» WORK TO DO: Starting with the line that has "Continue the Blender" in it, repeat every line through the last one, word for word, and give nothing more.

· · · · · · ·

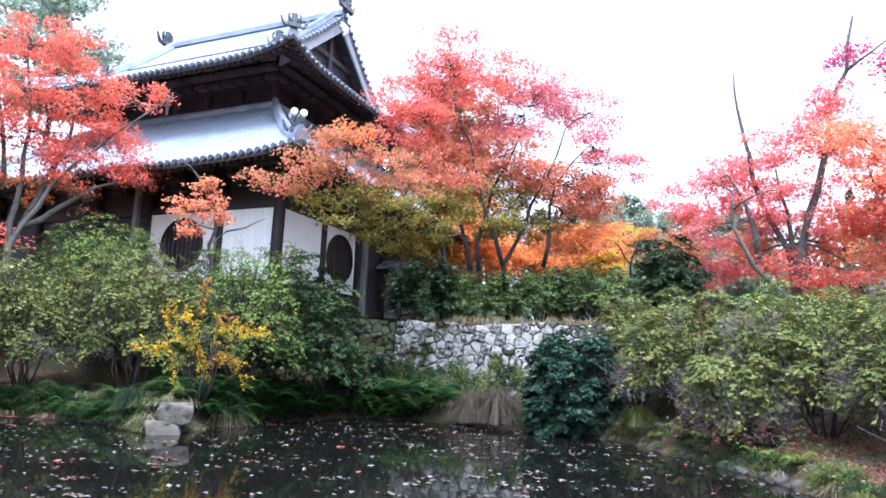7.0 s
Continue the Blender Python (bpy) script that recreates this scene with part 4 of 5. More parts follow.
LEFT_STEMS = [
    [(-18.6, 12.7, 3.7), (-18.7, 12.5, 5.3), (-19.0, 12.1, 6.9), (-19.2, 11.7, 8.3), (-19.4, 11.4, 9.6)],
    [(-18.5, 13.0, 3.8), (-18.5, 13.0, 5.2), (-18.4, 13.1, 6.5), (-18.4, 13.1, 8.0), (-18.6, 12.9, 10.0), (-18.6, 12.9, 11.4)],
    [(-18.1, 12.8, 4.5), (-18.0, 13.0, 5.1), (-17.7, 13.4, 6.2), (-17.3, 14.0, 7.3), (-16.7, 14.6, 8.3), (-15.6, 15.7, 9.9)],
    [(-18.2, 12.2, 4.3), (-18.7, 11.3, 5.0), (-19.1, 10.8, 5.7), (-19.5, 10.0, 6.9)],
    [(-18.5, 13.3, 5.0), (-18.3, 13.6, 6.1), (-18.1, 13.9, 7.3), (-17.9, 14.1, 8.8), (-17.6, 14.4, 10.5)],
    [(-19.0, 12.7, 5.2), (-18.9, 12.9, 6.6), (-19.1, 12.7, 8.4), (-19.3, 12.3, 10.2)],
    [(-18.3, 13.3, 5.1), (-17.8, 13.9, 5.8), (-17.2, 14.6, 6.6), (-16.6, 15.3, 7.2)],
]
RED_LEFT_STEMS = [
    [(-24.3, 9.3, 3.3), (-24.3, 9.2, 4.9), (-24.3, 9.4, 6.3), (-24.4, 8.9, 7.3)],
]
RED_LEFT_SNAG = [(-22.3, 8.8, 3.6), (-22.3, 8.9, 4.9), (-22.2, 9.0, 5.8), (-22.0, 9.6, 7.1)]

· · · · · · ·

» SOLVED PROBLEM:
Continue the Blender Python (bpy) script that recreates this scene with part 4 of 5. More parts follow.
LEFT_STEMS = [
    [(-18.6, 12.7, 3.7), (-18.7, 12.5, 5.3), (-19.0, 12.1, 6.9), (-19.2, 11.7, 8.3), (-19.4, 11.4, 9.6)],
    [(-18.5, 13.0, 3.8), (-18.5, 13.0, 5.2), (-18.4, 13.1, 6.5), (-18.4, 13.1, 8.0), (-18.6, 12.9, 10.0), (-18.6, 12.9, 11.4)],
    [(-18.1, 12.8, 4.5), (-18.0, 13.0, 5.1), (-17.7, 13.4, 6.2), (-17.3, 14.0, 7.3), (-16.7, 14.6, 8.3), (-15.6, 15.7, 9.9)],
    [(-18.2, 12.2, 4.3), (-18.7, 11.3, 5.0), (-19.1, 10.8, 5.7), (-19.5, 10.0, 6.9)],
    [(-18.5, 13.3, 5.0), (-18.3, 13.6, 6.1), (-18.1, 13.9, 7.3), (-17.9, 14.1, 8.8), (-17.6, 14.4, 10.5)],
    [(-19.0, 12.7, 5.2), (-18.9, 12.9, 6.6), (-19.1, 12.7, 8.4), (-19.3, 12.3, 10.2)],
    [(-18.3, 13.3, 5.1), (-17.8, 13.9, 5.8), (-17.2, 14.6, 6.6), (-16.6, 15.3, 7.2)],
]
RED_LEFT_STEMS = [
    [(-24.3, 9.3, 3.3), (-24.3, 9.2, 4.9), (-24.3, 9.4, 6.3), (-24.4, 8.9, 7.3)],
]
RED_LEFT_SNAG = [(-22.3, 8.8, 3.6), (-22.3, 8.9, 4.9), (-22.2, 9.0, 5.8), (-22.0, 9.6, 7.1)]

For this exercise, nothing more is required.